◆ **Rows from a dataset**
* * * *

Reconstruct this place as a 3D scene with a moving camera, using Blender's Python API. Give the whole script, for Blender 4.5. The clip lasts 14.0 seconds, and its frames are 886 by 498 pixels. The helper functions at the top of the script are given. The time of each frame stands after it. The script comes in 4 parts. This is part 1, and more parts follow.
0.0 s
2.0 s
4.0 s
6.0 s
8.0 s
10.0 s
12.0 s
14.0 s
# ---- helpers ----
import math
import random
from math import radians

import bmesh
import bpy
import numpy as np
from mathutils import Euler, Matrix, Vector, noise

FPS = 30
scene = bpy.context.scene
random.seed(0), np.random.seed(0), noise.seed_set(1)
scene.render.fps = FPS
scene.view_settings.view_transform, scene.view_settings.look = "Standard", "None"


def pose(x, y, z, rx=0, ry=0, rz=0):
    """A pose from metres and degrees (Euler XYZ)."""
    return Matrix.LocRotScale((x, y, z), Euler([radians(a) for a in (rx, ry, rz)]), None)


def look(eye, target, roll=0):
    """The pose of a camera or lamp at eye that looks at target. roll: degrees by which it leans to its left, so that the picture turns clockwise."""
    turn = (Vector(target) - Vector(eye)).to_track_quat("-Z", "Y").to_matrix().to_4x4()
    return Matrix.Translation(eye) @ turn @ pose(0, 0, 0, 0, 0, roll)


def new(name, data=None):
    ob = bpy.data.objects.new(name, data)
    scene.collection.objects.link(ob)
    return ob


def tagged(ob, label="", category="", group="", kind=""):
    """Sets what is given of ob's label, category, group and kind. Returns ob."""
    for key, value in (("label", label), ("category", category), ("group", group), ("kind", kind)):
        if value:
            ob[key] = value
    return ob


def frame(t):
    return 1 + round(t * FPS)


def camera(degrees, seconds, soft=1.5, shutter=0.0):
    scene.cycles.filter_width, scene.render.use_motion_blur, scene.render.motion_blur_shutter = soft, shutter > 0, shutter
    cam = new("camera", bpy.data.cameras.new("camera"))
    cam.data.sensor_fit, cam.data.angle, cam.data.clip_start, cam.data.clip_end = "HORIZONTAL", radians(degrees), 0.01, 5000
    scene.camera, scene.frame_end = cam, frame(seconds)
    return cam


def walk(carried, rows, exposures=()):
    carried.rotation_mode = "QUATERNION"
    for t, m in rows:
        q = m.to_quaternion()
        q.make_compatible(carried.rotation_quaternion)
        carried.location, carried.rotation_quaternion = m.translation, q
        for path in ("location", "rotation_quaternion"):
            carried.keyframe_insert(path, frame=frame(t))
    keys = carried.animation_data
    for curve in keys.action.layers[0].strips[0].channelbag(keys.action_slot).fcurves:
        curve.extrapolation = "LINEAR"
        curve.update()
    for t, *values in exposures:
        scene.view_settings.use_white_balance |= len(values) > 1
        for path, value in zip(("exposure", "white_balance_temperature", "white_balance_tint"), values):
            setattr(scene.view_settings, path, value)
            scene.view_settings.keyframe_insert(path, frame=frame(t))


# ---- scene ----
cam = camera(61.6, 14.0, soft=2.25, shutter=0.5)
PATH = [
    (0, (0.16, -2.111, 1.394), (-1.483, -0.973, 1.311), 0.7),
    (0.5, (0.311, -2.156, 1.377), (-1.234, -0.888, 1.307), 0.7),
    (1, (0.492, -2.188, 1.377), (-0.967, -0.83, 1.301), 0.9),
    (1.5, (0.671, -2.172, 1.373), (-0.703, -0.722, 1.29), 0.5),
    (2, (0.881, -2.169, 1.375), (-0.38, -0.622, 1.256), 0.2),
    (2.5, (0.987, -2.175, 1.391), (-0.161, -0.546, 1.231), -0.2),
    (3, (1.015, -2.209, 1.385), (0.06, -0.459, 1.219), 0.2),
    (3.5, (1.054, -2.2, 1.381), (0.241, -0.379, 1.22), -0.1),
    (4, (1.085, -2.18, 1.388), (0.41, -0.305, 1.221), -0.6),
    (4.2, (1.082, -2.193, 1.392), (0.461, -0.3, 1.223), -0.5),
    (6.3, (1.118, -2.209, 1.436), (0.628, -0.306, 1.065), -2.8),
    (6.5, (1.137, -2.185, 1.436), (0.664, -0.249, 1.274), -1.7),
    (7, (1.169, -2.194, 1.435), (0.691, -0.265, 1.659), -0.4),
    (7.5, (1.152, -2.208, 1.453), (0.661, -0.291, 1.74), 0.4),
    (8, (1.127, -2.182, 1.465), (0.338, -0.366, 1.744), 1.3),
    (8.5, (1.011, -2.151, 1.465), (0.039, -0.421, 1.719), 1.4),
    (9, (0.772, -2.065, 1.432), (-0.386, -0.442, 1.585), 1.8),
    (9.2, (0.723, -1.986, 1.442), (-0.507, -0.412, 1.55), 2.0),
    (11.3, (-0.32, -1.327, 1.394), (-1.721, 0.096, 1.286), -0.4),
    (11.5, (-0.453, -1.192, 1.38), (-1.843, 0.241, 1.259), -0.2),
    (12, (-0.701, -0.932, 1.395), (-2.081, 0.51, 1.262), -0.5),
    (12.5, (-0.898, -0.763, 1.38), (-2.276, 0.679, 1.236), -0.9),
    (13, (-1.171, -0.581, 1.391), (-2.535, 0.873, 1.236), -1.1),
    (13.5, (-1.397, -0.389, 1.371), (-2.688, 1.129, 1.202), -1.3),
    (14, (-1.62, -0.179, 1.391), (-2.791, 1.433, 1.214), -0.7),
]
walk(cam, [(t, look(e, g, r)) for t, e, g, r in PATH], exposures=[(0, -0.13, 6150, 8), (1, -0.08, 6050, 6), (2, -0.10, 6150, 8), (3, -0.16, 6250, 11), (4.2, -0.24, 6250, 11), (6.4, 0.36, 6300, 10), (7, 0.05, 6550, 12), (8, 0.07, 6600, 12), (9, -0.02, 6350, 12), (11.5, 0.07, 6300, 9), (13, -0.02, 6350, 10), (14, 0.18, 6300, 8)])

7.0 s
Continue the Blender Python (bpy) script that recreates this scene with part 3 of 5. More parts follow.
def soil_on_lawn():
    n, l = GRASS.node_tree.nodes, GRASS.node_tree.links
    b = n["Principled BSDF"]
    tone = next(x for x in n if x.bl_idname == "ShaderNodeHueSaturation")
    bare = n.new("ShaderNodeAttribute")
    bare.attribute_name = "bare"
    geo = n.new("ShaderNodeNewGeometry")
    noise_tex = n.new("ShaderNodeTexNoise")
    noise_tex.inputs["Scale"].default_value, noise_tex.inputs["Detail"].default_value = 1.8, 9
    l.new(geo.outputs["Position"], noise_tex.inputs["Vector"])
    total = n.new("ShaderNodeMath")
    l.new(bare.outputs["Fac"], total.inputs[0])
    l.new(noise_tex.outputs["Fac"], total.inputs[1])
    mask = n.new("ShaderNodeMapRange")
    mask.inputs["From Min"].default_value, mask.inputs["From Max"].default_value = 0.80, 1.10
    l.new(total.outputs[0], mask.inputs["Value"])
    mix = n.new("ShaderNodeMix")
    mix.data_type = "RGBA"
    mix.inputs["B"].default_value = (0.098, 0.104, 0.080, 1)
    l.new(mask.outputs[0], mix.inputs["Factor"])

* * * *

Exactly reproduce the lines that run from the line bearing "import random" through the line bearing "pose from metres", with both end lines included.

import random
from math import radians

import bmesh
import bpy
import numpy as np
from mathutils import Euler, Matrix, Vector, noise

FPS = 30
scene = bpy.context.scene
random.seed(0), np.random.seed(0), noise.seed_set(1)
scene.render.fps = FPS
scene.view_settings.view_transform, scene.view_settings.look = "Standard", "None"


def pose(x, y, z, rx=0, ry=0, rz=0):
    """A pose from metres and degrees (Euler XYZ)."""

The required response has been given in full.